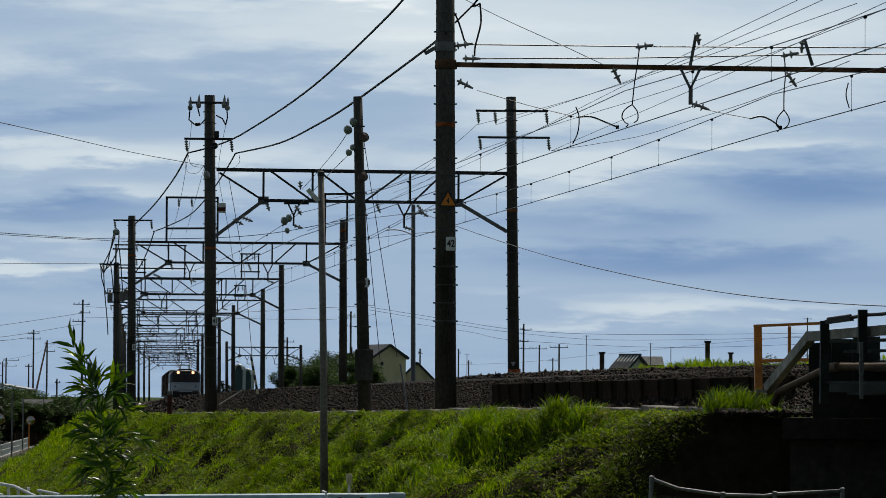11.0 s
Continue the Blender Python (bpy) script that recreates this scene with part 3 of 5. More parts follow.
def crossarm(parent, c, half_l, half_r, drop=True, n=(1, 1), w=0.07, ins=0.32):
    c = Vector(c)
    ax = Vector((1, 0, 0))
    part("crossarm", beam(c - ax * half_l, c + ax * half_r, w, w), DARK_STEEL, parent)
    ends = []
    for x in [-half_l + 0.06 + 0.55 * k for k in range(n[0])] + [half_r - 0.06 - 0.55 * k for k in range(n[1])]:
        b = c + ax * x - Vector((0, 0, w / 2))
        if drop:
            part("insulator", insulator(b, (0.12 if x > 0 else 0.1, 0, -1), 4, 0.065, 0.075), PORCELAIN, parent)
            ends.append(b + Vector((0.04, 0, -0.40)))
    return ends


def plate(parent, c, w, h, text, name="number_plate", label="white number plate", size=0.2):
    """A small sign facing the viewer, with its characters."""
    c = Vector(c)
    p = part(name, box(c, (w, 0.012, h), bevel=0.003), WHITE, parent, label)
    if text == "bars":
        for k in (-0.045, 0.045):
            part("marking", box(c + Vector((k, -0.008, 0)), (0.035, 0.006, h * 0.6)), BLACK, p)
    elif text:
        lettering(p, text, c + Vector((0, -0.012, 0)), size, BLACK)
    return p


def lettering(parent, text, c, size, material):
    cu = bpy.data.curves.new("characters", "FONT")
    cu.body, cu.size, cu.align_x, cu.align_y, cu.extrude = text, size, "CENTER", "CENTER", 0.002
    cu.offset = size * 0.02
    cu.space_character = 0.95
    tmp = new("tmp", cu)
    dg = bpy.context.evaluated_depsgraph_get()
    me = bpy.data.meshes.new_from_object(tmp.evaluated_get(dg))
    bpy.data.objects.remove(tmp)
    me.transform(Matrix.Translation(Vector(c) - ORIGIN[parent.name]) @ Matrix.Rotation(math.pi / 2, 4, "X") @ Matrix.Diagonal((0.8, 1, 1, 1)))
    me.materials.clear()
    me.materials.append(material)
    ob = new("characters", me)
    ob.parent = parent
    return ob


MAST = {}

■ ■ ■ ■

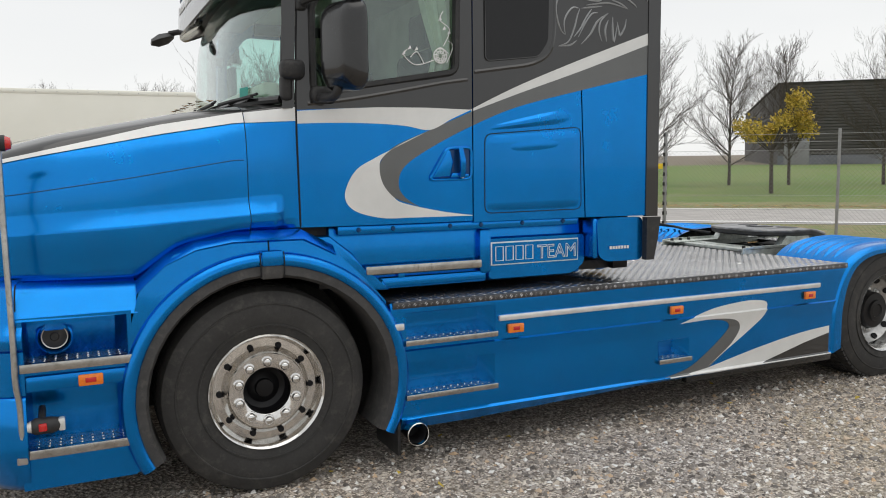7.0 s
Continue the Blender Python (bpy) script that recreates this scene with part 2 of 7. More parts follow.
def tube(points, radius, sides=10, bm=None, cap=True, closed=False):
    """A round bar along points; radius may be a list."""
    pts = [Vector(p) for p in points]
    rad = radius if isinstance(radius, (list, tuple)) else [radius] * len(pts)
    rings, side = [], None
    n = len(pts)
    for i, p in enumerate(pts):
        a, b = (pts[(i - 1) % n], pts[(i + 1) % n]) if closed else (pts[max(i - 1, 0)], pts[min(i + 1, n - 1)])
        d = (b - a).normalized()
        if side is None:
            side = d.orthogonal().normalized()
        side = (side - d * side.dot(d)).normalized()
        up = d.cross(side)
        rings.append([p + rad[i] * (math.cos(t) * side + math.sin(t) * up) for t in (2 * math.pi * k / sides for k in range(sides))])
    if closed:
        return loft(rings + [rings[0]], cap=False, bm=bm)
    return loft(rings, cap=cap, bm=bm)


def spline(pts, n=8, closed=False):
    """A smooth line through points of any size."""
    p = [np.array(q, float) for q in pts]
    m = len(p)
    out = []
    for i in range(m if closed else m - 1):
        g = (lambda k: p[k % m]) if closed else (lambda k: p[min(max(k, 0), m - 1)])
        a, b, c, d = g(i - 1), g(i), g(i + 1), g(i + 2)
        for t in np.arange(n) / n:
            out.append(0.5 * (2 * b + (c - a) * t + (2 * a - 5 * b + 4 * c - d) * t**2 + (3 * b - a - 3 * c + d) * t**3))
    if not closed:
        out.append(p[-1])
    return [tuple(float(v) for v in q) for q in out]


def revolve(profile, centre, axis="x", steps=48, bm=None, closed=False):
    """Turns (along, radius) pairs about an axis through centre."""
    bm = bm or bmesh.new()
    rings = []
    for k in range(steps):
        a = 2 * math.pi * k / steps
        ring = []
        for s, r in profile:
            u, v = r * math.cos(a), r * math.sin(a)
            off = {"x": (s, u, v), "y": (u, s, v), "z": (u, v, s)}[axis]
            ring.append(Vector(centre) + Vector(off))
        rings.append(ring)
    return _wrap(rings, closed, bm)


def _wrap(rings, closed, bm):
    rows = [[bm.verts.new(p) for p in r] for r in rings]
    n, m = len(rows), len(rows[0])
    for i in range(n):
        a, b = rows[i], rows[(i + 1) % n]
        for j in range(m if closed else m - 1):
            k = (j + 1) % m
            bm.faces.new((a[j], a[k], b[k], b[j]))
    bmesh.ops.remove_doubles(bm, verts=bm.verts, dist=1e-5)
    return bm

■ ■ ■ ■

In the material above, find the lines that contain "recreates" and show them.

Continue the Blender Python (bpy) script that recreates this scene with part 3 of 5. More parts follow.
Continue the Blender Python (bpy) script that recreates this scene with part 2 of 7. More parts follow.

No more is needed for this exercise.